Written task: Write out the material exactly, without any of its pictures.

* START *

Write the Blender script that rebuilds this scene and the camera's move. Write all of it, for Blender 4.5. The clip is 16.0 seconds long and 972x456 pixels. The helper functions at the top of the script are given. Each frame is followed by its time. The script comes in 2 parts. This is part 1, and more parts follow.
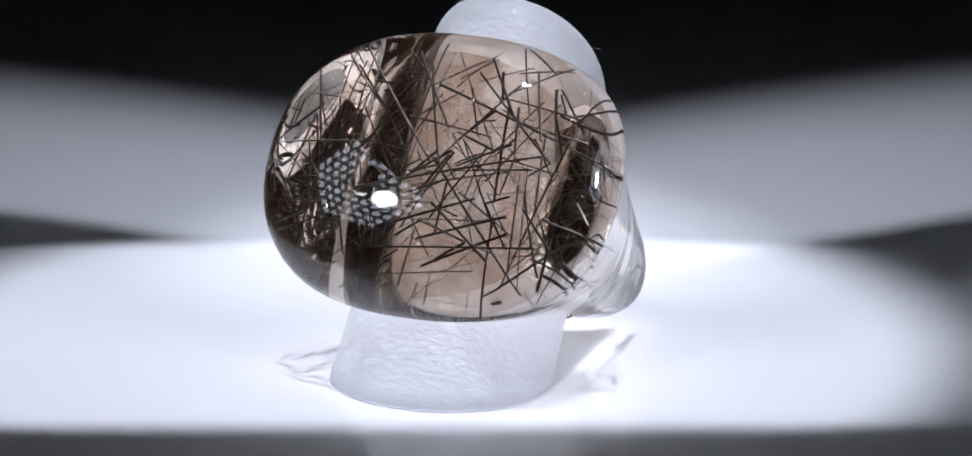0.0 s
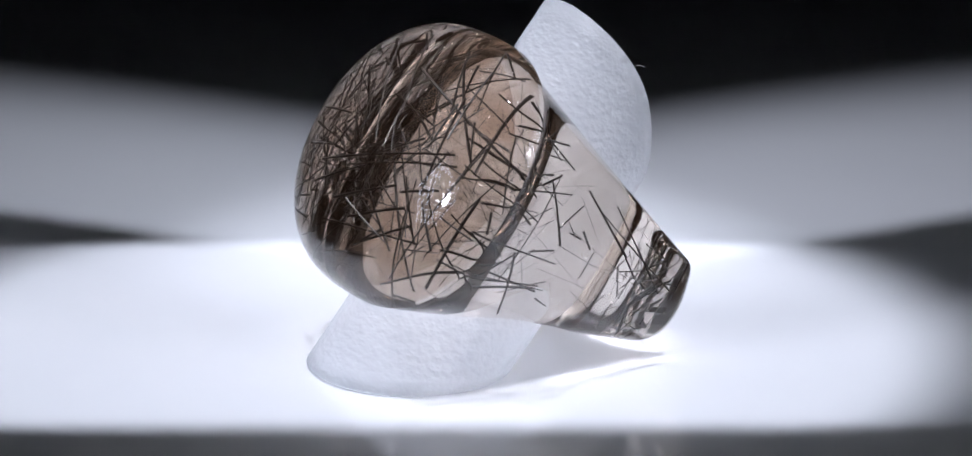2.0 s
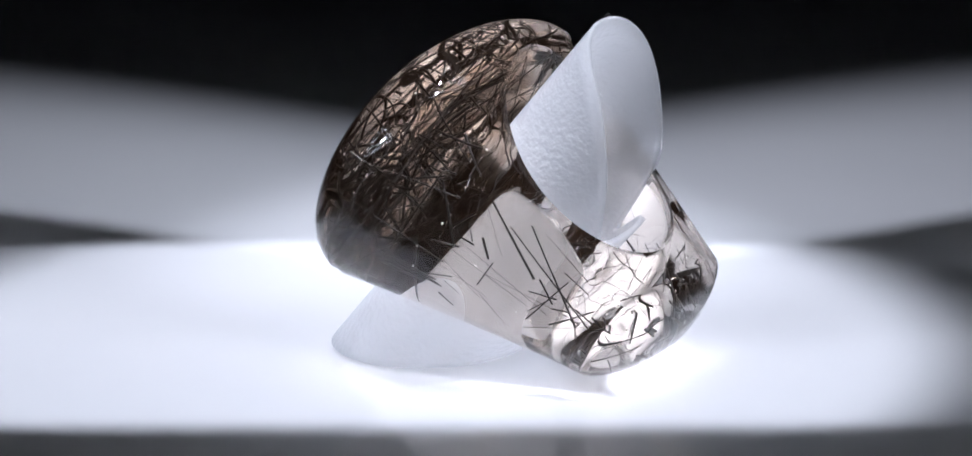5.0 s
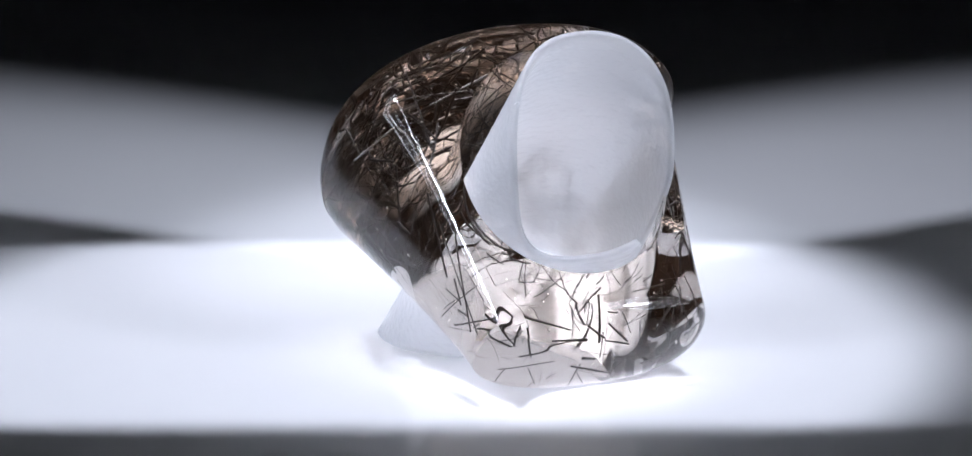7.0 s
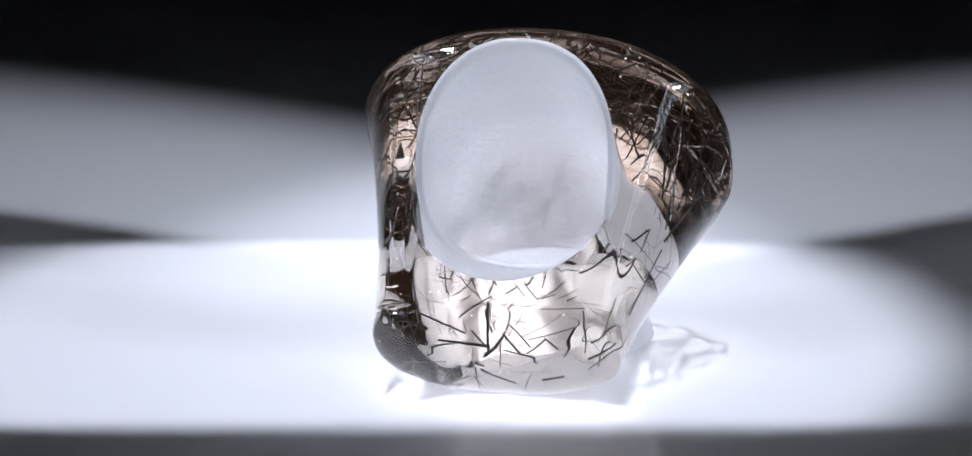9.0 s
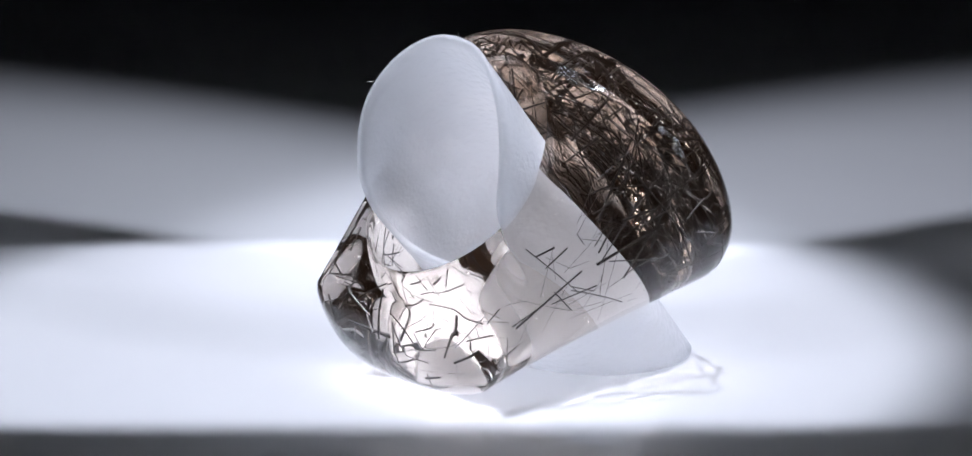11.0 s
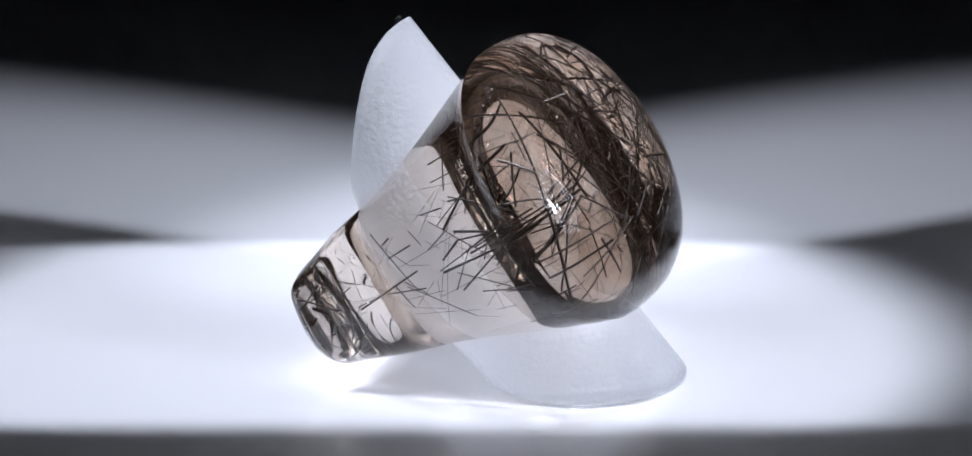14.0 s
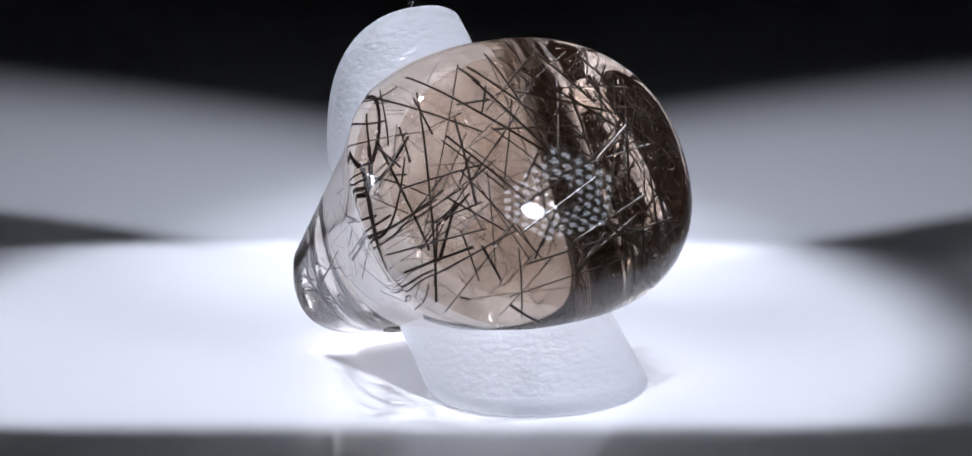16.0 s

* END *

Task output:
Write the Blender script that rebuilds this scene and the camera's move. Write all of it, for Blender 4.5. The clip is 16.0 seconds long and 972x456 pixels. The helper functions at the top of the script are given. Each frame is followed by its time. The script comes in 2 parts. This is part 1, and more parts follow.
0.0 s
2.0 s
5.0 s
7.0 s
9.0 s
11.0 s
14.0 s
16.0 s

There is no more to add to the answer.